Cubs celebrating their 2016 World Series (Arturo Pardavila III [http://creativecommons.org/licenses/by/2.0)])

Odds the Cubs make the playoffs: 5/3

Unless the Rockies are unable to acquire some pitching before the deadline, it’s unlikely the Cubs will be able to grab a Wild Card spot. But they are still only 5.5 games back of the NL Central-lead, and the Brewers haven’t inspired any confidence in anyone since 2011.

Odds to win at least 100 games:

  • Los Angeles Dodgers: 2/3
  • Houston Astros: 3/4
  • Washington Nationals: 3/2
  • Arizona Diamondbacks: 5/3
  • Boston Red Sox: 7/3 

Odds to win at least 110 games

  • Los Angeles Dodgers: 3/2
  • Houston Astros: 13/7

The Dodgers haven’t won 100 games in a season since 1974. They’re currently on pace to win nearly 110, and don’t possess any glaring holes. The Astros are hot on their tail, on track to post 109. And the return of Dallas Keuchel will only make them better.

The baseball season is far too long to sustain this pace, though. Injuries and slumps are too common.

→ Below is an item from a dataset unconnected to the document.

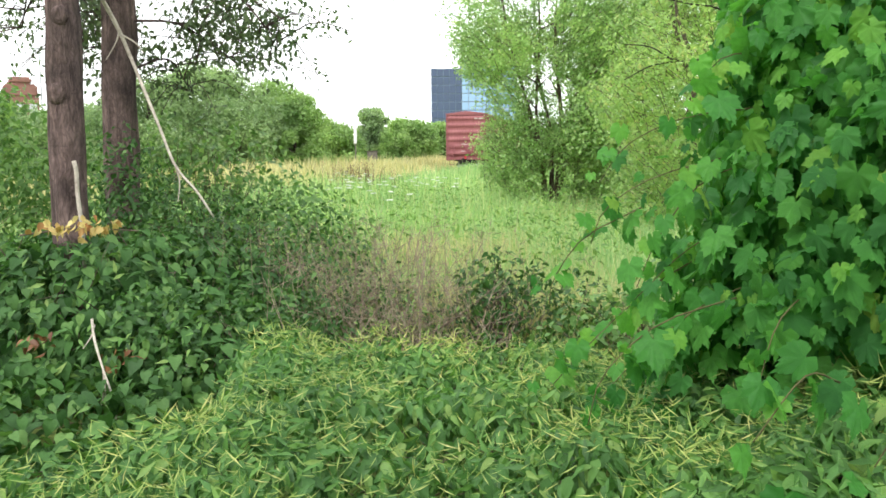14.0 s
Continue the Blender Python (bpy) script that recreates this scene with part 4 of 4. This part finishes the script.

Over/under number of NL teams that finish above .500: 5.5

Though only five teams currently sit above .500 in the NL, there are another handful within a few games. At least one of the Cubs or Cardinals will make a push in the second half. But it’s no guarantee that Milwaukee stays above .500.

Over/under number of AL teams that finish above .500: 7.5

What AL teams decide to do at the trade deadline will dictate which direction this prop goes. Currently there are seven teams above .500, but that includes the Twins and Royals. The former may still sell at the deadline, and the Royals have had to go on a tear to climb back into contention.

Seven teams currently sit within five games of the final Wild Card spot, which means there are a lot of optimistic clubs in the AL. You could see a number of them go for it, which could result in a log jam around the .500 mark.